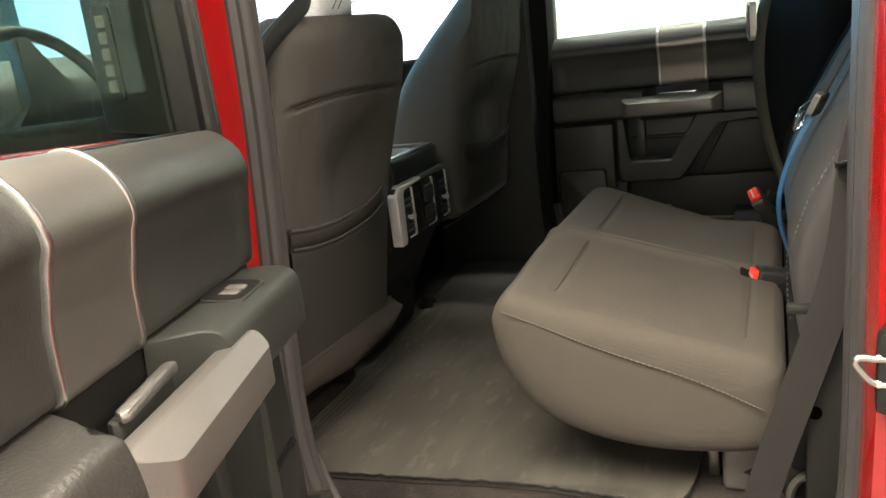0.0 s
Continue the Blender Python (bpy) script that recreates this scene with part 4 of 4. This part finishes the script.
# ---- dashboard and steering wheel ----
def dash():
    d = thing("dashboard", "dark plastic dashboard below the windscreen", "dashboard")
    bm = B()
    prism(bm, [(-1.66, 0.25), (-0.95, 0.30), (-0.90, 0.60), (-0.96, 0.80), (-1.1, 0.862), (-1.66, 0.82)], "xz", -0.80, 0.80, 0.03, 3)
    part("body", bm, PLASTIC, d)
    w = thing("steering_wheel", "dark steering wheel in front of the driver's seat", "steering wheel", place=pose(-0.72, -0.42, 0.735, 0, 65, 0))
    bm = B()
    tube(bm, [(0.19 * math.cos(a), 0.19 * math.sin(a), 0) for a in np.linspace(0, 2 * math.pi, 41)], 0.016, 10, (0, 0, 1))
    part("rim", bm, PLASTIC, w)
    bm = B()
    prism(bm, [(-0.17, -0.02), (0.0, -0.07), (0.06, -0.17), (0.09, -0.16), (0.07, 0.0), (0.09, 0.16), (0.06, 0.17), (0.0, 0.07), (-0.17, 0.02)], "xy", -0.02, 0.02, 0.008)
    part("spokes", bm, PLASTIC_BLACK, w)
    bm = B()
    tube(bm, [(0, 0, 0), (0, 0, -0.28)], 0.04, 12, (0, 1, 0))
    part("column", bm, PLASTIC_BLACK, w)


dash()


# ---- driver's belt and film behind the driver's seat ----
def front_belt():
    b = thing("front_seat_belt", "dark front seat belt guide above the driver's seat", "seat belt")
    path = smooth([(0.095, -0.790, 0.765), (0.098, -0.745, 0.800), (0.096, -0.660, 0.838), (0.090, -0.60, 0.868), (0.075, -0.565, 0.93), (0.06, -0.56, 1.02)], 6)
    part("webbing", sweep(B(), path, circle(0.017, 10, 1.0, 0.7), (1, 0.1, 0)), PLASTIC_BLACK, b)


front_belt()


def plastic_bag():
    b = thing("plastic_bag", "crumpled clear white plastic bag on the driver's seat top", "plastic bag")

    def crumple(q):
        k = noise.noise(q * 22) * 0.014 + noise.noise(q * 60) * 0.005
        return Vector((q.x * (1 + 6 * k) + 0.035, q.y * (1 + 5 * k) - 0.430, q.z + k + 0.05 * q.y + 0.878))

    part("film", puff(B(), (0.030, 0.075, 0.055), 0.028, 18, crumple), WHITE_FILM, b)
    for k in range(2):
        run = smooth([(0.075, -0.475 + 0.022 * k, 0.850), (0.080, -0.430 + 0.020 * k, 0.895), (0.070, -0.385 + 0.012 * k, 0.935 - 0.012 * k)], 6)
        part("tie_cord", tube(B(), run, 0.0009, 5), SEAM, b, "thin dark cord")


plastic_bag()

__________________________________________________

Reproduce the full listing faithfully, but do not carry over any pictures.

*Solution for this problem:*
0.0 s
Continue the Blender Python (bpy) script that recreates this scene with part 4 of 4. This part finishes the script.
# ---- dashboard and steering wheel ----
def dash():
    d = thing("dashboard", "dark plastic dashboard below the windscreen", "dashboard")
    bm = B()
    prism(bm, [(-1.66, 0.25), (-0.95, 0.30), (-0.90, 0.60), (-0.96, 0.80), (-1.1, 0.862), (-1.66, 0.82)], "xz", -0.80, 0.80, 0.03, 3)
    part("body", bm, PLASTIC, d)
    w = thing("steering_wheel", "dark steering wheel in front of the driver's seat", "steering wheel", place=pose(-0.72, -0.42, 0.735, 0, 65, 0))
    bm = B()
    tube(bm, [(0.19 * math.cos(a), 0.19 * math.sin(a), 0) for a in np.linspace(0, 2 * math.pi, 41)], 0.016, 10, (0, 0, 1))
    part("rim", bm, PLASTIC, w)
    bm = B()
    prism(bm, [(-0.17, -0.02), (0.0, -0.07), (0.06, -0.17), (0.09, -0.16), (0.07, 0.0), (0.09, 0.16), (0.06, 0.17), (0.0, 0.07), (-0.17, 0.02)], "xy", -0.02, 0.02, 0.008)
    part("spokes", bm, PLASTIC_BLACK, w)
    bm = B()
    tube(bm, [(0, 0, 0), (0, 0, -0.28)], 0.04, 12, (0, 1, 0))
    part("column", bm, PLASTIC_BLACK, w)


dash()


# ---- driver's belt and film behind the driver's seat ----
def front_belt():
    b = thing("front_seat_belt", "dark front seat belt guide above the driver's seat", "seat belt")
    path = smooth([(0.095, -0.790, 0.765), (0.098, -0.745, 0.800), (0.096, -0.660, 0.838), (0.090, -0.60, 0.868), (0.075, -0.565, 0.93), (0.06, -0.56, 1.02)], 6)
    part("webbing", sweep(B(), path, circle(0.017, 10, 1.0, 0.7), (1, 0.1, 0)), PLASTIC_BLACK, b)


front_belt()


def plastic_bag():
    b = thing("plastic_bag", "crumpled clear white plastic bag on the driver's seat top", "plastic bag")

    def crumple(q):
        k = noise.noise(q * 22) * 0.014 + noise.noise(q * 60) * 0.005
        return Vector((q.x * (1 + 6 * k) + 0.035, q.y * (1 + 5 * k) - 0.430, q.z + k + 0.05 * q.y + 0.878))

    part("film", puff(B(), (0.030, 0.075, 0.055), 0.028, 18, crumple), WHITE_FILM, b)
    for k in range(2):
        run = smooth([(0.075, -0.475 + 0.022 * k, 0.850), (0.080, -0.430 + 0.020 * k, 0.895), (0.070, -0.385 + 0.012 * k, 0.935 - 0.012 * k)], 6)
        part("tie_cord", tube(B(), run, 0.0009, 5), SEAM, b, "thin dark cord")


plastic_bag()